圭子さんは入院して手術を受けましたが、その後、薬と放射線治療の影響から肺炎になってさらにひと月入院することに。折しも上の娘さんが大学受験、下の娘さんが高校受験というダブル受験のさなかでした。
「母親としてそばにいて支えてやることができないのが辛かったですね。娘が泣いて電話してきた時にはひたすら話を聞いて、面会に来てくれた時には『がんばって』と抱きしめて、心で応援するしかありません。家族4人、SNSのグループで毎日メッセージのやり取りをしました。早く退院したくて仕方なかったです」
そんな中、不登校だった娘さんとの間にちょっとしたいさかいが起こります。今思うと、それは圭子さん親子のその後のあり方を決めるできごとでした。
思い切って本心を伝える
「娘が家庭教師の先生との時間を『だるいから休む』と言ってきたんです。それまで何かあると私が先生にお休みの連絡をしていたんですが、その時は娘に自分で連絡するように言いました。『受験して本当に高校に行きたいなら、今ちゃんとやらないとだめだよ。
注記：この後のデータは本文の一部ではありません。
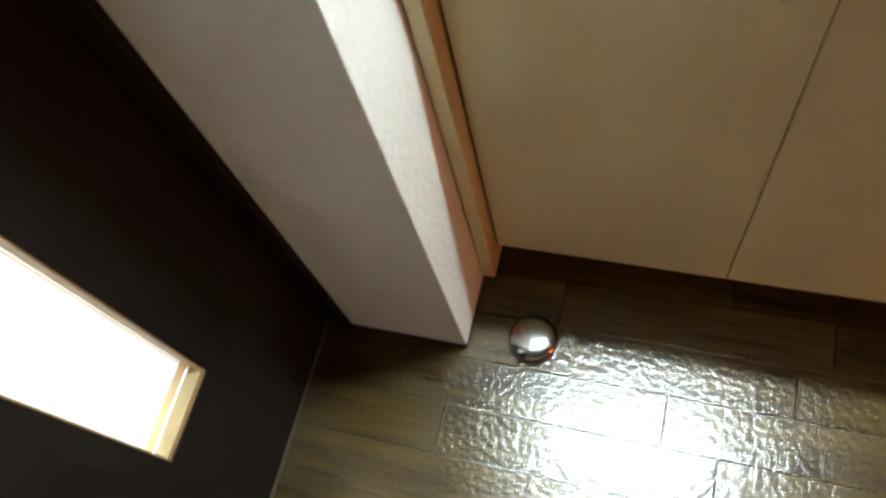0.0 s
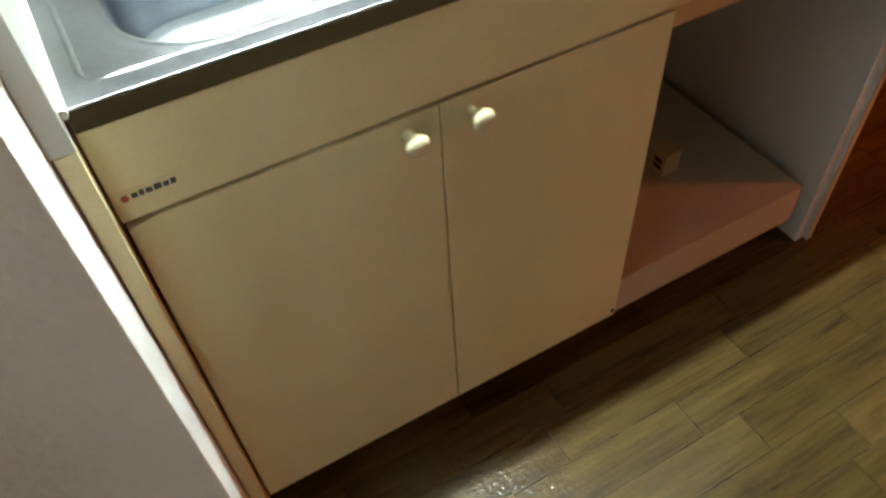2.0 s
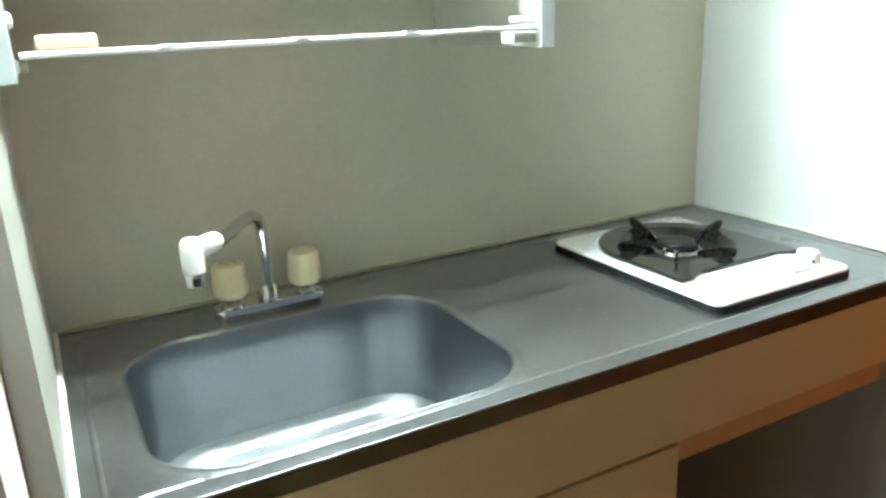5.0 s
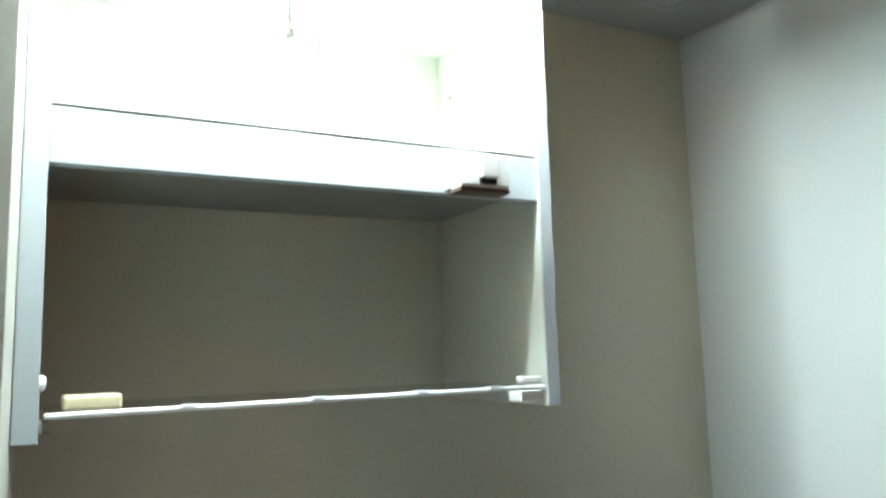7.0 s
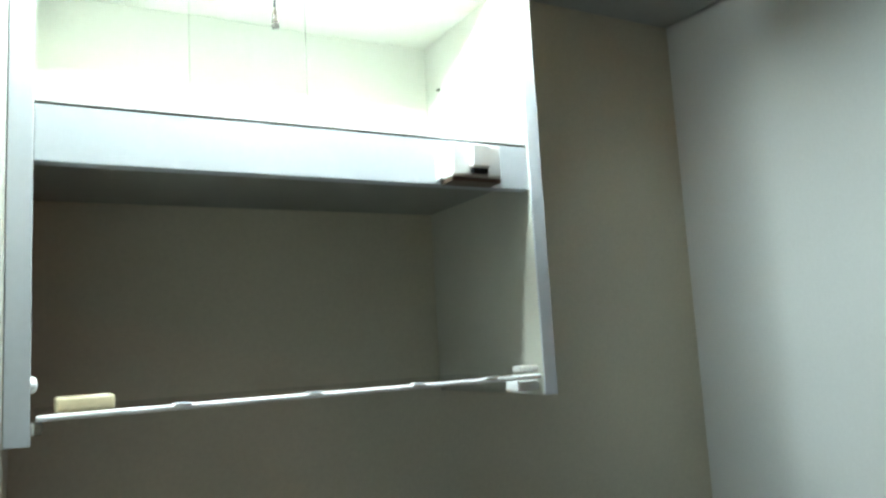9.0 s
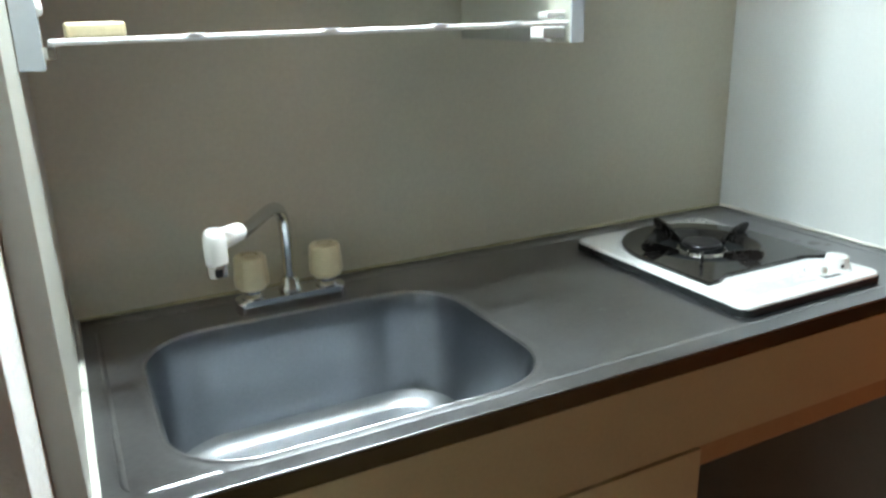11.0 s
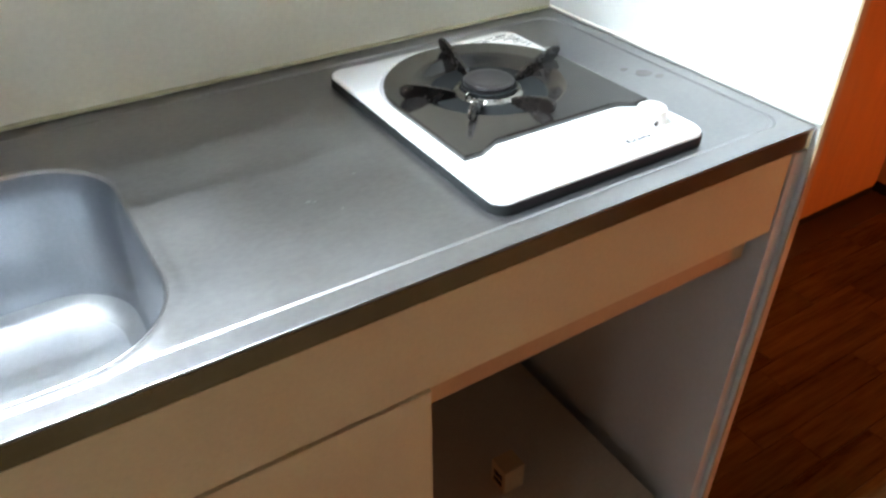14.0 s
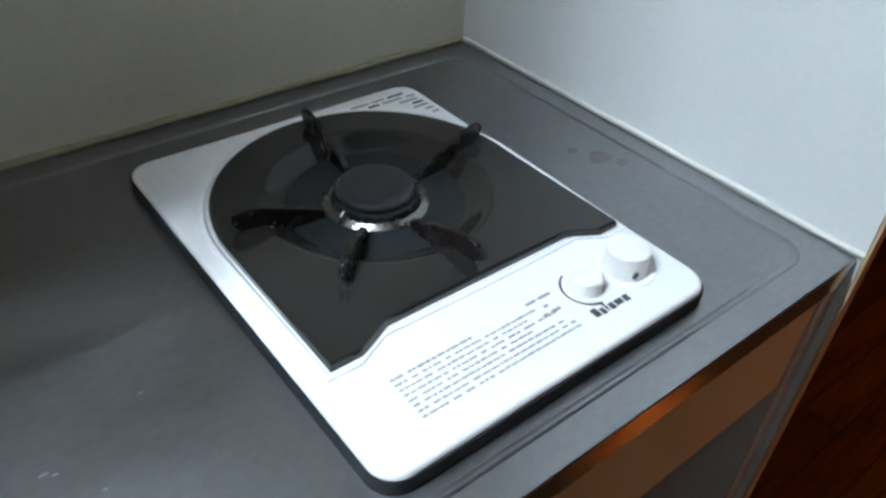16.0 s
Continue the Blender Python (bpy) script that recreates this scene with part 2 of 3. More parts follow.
# ---- structure ----
S = "structure"
tagged(part("wall_back", box(-0.06, W + 0.03, D, D + 0.1, 0, HALL_CEIL + 0.1, 0), M_PANEL), "beige laminated panel wall behind the kitchen worktop", "wall", kind=S)
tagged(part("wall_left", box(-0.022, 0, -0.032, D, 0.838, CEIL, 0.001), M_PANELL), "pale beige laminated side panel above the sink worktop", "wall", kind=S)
wr = tagged(part("wall_right", box(W, W + 0.014, -0.007, D, 0, HALL_CEIL, 0.001), M_PANELW), "white laminated panel wall beside the gas stove", "wall", kind=S)
tagged(part("wall_corner", box(-0.225, -0.0225, -0.150, D + 0.1, 0.012, HALL_CEIL, 0.004), M_PAPER), "white textured wallpaper on a projecting wall corner", "wall", kind=S)
tagged(part("baseboard", box(-0.224, -0.0235, -0.149, -0.03, 0, 0.0118, 0.001), M_BLACK), "thin black strip under the wallpapered wall corner", "baseboard", kind=S)
tagged(part("wall_entrance", box(X_DOOR - 0.1, X_DOOR, -0.15, D + 0.1, 0, HALL_CEIL, 0), M_DOOR), "dark brown wall jamb beside the entrance door", "wall", kind=S)
tagged(part("trim", box(X_DOOR, -0.2255, -0.158, -0.100, 0, HALL_CEIL - 0.001, 0.002), M_DOOR), "dark brown door jamb against the wallpapered wall", "trim", kind=S)
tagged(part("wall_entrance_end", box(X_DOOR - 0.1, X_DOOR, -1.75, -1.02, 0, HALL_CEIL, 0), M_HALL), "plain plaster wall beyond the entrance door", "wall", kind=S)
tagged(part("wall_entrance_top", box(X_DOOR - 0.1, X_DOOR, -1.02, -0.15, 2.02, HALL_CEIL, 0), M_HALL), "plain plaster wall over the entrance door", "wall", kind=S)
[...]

お母さんに嫌な役をさせないで、先生には自分で言いなさい』って」
圭子さんは娘さんに愛のムチを放ったのです。これは一つの賭けでもありました。悪く出れば、娘さんは「じゃあ受験しない」と言いかねません。今まで頑張ってきた取り組みも水の泡になります。でも、圭子さんは「ここで自分の思いを伝えなければ一生この子は不登校から抜け出せないかも」と思ったのです。
失敗は許されません。病室にいるので失敗した時のフォローもできません。不安でいっぱいだった圭子さんは、娘さんに電話する前に、話すことをノートにまとめました。
子どもに言いたいことは何なのか、なぜそれを今言わなければならないのか、自分が抱えている不安は何なのか、心の中にあったことをすべて書き出しました。そして、娘さんに伝わるように言葉を選び、会話をシミュレーションしました。
圭子さんのとったこの行動は、思ったことを感情のままに伝えて険悪になる思春期の親子関係においてとても有効です。